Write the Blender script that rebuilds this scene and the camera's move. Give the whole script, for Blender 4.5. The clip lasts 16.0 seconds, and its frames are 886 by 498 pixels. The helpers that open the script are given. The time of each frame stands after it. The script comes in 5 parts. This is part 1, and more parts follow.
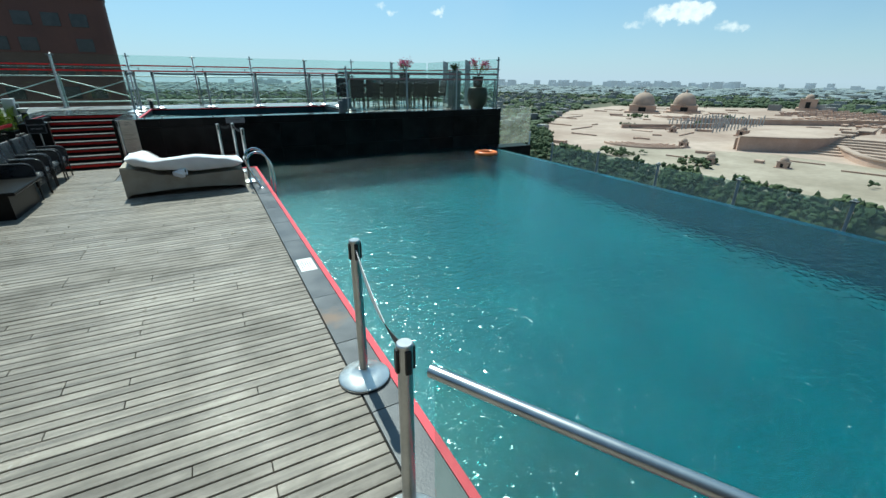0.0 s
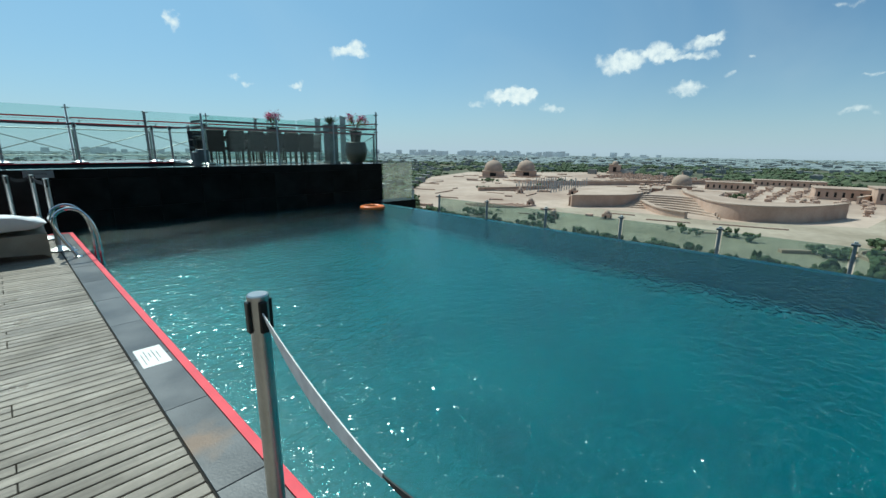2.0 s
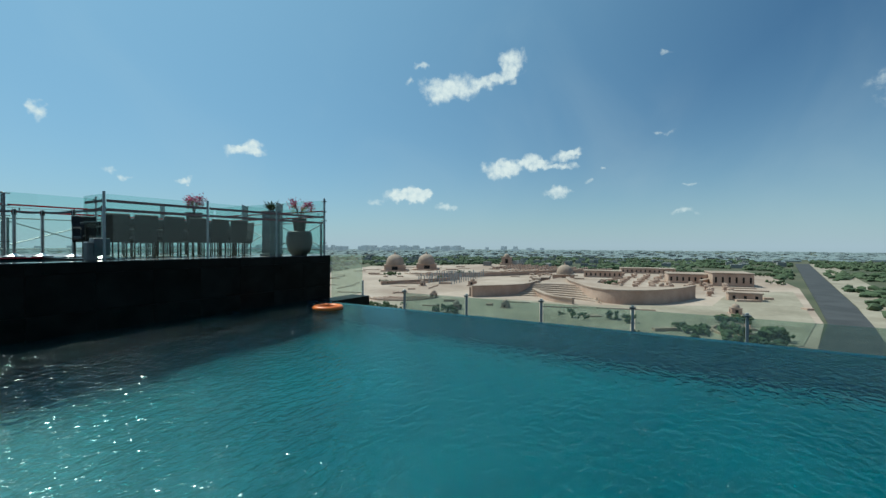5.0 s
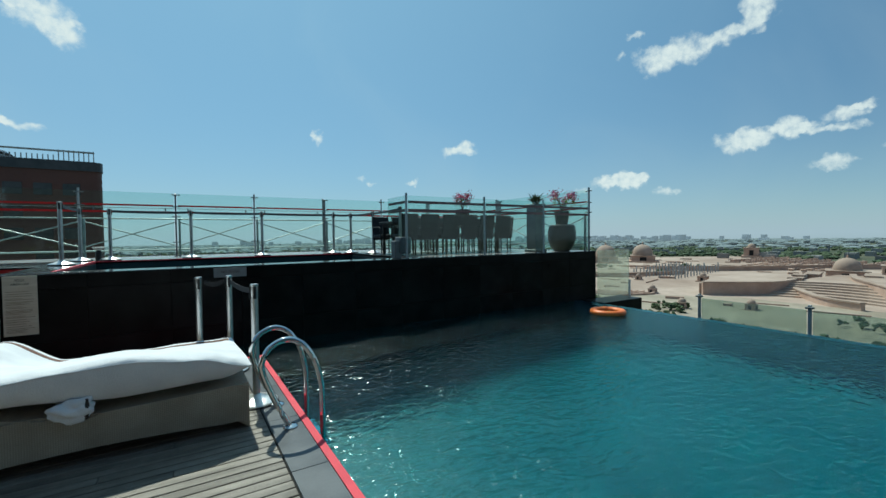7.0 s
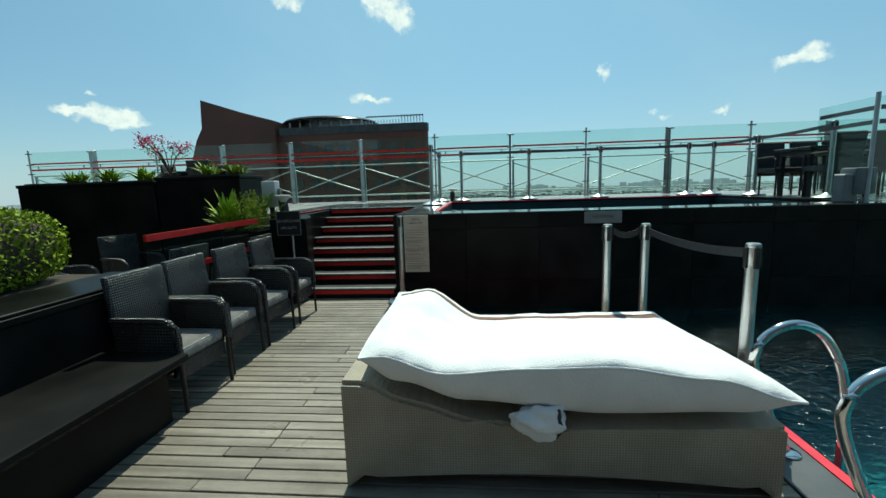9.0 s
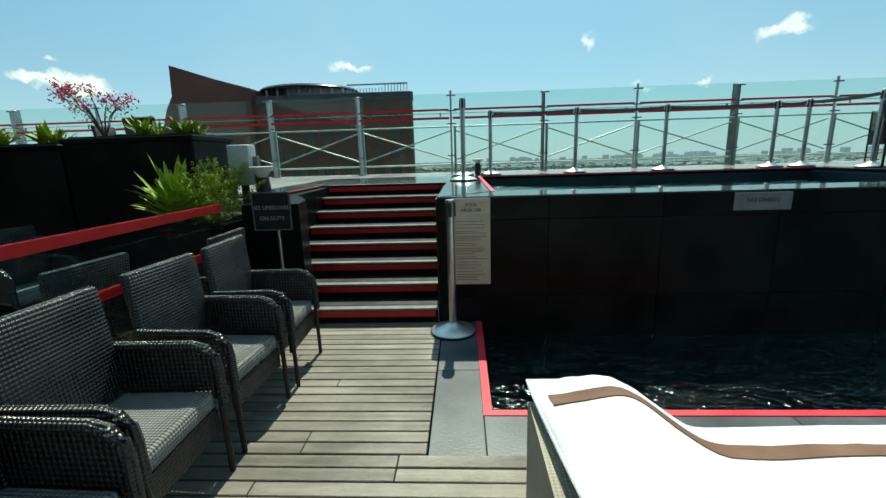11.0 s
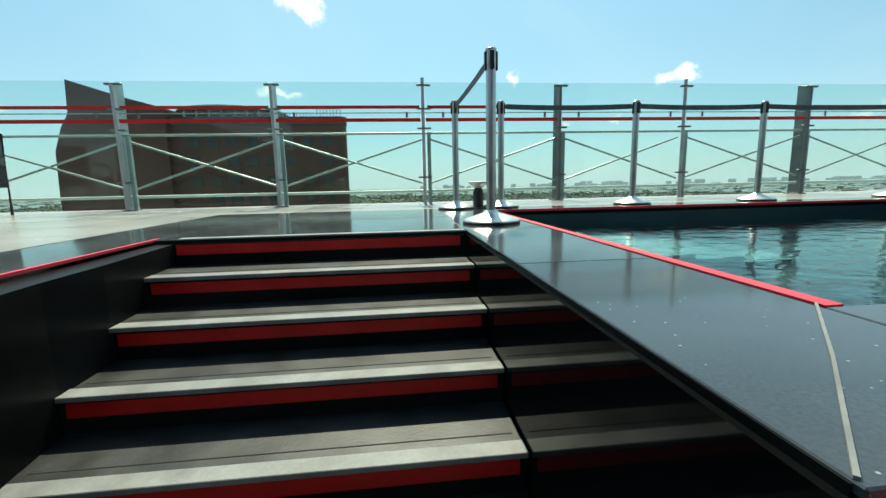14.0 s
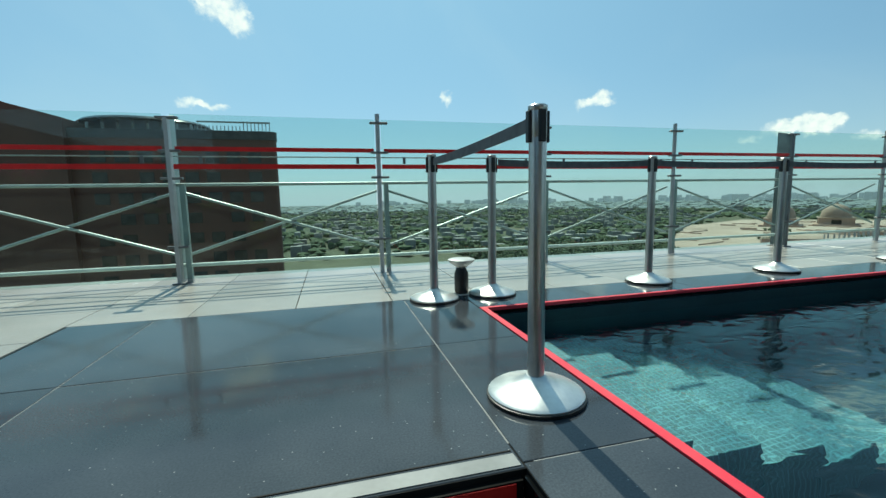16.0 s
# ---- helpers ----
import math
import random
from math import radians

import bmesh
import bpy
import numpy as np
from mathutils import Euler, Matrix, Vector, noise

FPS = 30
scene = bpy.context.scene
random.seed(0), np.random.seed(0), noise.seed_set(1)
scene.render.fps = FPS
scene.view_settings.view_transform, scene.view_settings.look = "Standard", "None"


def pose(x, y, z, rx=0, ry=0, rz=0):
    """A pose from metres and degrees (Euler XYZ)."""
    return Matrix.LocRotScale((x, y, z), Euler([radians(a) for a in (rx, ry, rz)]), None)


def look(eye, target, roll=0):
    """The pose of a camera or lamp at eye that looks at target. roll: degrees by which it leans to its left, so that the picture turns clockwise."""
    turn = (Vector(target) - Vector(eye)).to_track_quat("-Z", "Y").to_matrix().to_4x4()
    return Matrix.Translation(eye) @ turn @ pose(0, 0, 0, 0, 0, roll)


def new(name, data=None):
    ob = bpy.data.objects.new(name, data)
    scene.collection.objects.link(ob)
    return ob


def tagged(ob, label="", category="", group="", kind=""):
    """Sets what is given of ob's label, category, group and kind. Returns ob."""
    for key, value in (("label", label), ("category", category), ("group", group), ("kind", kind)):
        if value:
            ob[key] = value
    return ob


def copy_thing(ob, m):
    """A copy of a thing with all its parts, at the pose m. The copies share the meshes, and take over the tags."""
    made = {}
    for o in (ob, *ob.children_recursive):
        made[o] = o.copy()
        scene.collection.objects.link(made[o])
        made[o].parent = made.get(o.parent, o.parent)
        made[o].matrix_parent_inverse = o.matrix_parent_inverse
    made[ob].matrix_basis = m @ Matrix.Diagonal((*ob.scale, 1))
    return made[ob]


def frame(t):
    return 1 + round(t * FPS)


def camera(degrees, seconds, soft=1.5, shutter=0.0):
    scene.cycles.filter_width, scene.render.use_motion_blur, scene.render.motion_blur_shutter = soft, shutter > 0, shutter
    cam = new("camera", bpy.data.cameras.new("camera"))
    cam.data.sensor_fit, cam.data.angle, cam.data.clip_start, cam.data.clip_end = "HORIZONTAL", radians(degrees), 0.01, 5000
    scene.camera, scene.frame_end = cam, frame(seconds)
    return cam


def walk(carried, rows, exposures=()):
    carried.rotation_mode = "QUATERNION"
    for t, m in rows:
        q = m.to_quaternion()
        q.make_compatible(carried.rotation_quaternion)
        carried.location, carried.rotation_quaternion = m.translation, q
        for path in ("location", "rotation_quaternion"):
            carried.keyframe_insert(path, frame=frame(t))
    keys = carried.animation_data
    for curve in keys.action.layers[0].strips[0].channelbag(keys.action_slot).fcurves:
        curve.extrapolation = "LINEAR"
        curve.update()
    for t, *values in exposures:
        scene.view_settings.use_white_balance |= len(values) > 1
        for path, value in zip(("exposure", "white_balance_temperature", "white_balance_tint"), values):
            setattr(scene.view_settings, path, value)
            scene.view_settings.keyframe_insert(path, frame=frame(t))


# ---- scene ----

-=-=-=-=-

◆ Set task:
Without the pictures, output the full listing exactly as it stands.

◆ Solution to the exercise:
Write the Blender script that rebuilds this scene and the camera's move. Give the whole script, for Blender 4.5. The clip lasts 16.0 seconds, and its frames are 886 by 498 pixels. The helpers that open the script are given. The time of each frame stands after it. The script comes in 5 parts. This is part 1, and more parts follow.
0.0 s
2.0 s
5.0 s
7.0 s
9.0 s
11.0 s
14.0 s
16.0 s
# ---- helpers ----
import math
import random
from math import radians

import bmesh
import bpy
import numpy as np
from mathutils import Euler, Matrix, Vector, noise

FPS = 30
scene = bpy.context.scene
random.seed(0), np.random.seed(0), noise.seed_set(1)
scene.render.fps = FPS
scene.view_settings.view_transform, scene.view_settings.look = "Standard", "None"


def pose(x, y, z, rx=0, ry=0, rz=0):
    """A pose from metres and degrees (Euler XYZ)."""
    return Matrix.LocRotScale((x, y, z), Euler([radians(a) for a in (rx, ry, rz)]), None)


def look(eye, target, roll=0):
    """The pose of a camera or lamp at eye that looks at target. roll: degrees by which it leans to its left, so that the picture turns clockwise."""
    turn = (Vector(target) - Vector(eye)).to_track_quat("-Z", "Y").to_matrix().to_4x4()
    return Matrix.Translation(eye) @ turn @ pose(0, 0, 0, 0, 0, roll)


def new(name, data=None):
    ob = bpy.data.objects.new(name, data)
    scene.collection.objects.link(ob)
    return ob


def tagged(ob, label="", category="", group="", kind=""):
    """Sets what is given of ob's label, category, group and kind. Returns ob."""
    for key, value in (("label", label), ("category", category), ("group", group), ("kind", kind)):
        if value:
            ob[key] = value
    return ob


def copy_thing(ob, m):
    """A copy of a thing with all its parts, at the pose m. The copies share the meshes, and take over the tags."""
    made = {}
    for o in (ob, *ob.children_recursive):
        made[o] = o.copy()
        scene.collection.objects.link(made[o])
        made[o].parent = made.get(o.parent, o.parent)
        made[o].matrix_parent_inverse = o.matrix_parent_inverse
    made[ob].matrix_basis = m @ Matrix.Diagonal((*ob.scale, 1))
    return made[ob]


def frame(t):
    return 1 + round(t * FPS)


def camera(degrees, seconds, soft=1.5, shutter=0.0):
    scene.cycles.filter_width, scene.render.use_motion_blur, scene.render.motion_blur_shutter = soft, shutter > 0, shutter
    cam = new("camera", bpy.data.cameras.new("camera"))
    cam.data.sensor_fit, cam.data.angle, cam.data.clip_start, cam.data.clip_end = "HORIZONTAL", radians(degrees), 0.01, 5000
    scene.camera, scene.frame_end = cam, frame(seconds)
    return cam


def walk(carried, rows, exposures=()):
    carried.rotation_mode = "QUATERNION"
    for t, m in rows:
        q = m.to_quaternion()
        q.make_compatible(carried.rotation_quaternion)
        carried.location, carried.rotation_quaternion = m.translation, q
        for path in ("location", "rotation_quaternion"):
            carried.keyframe_insert(path, frame=frame(t))
    keys = carried.animation_data
    for curve in keys.action.layers[0].strips[0].channelbag(keys.action_slot).fcurves:
        curve.extrapolation = "LINEAR"
        curve.update()
    for t, *values in exposures:
        scene.view_settings.use_white_balance |= len(values) > 1
        for path, value in zip(("exposure", "white_balance_temperature", "white_balance_tint"), values):
            setattr(scene.view_settings, path, value)
            scene.view_settings.keyframe_insert(path, frame=frame(t))


# ---- scene ----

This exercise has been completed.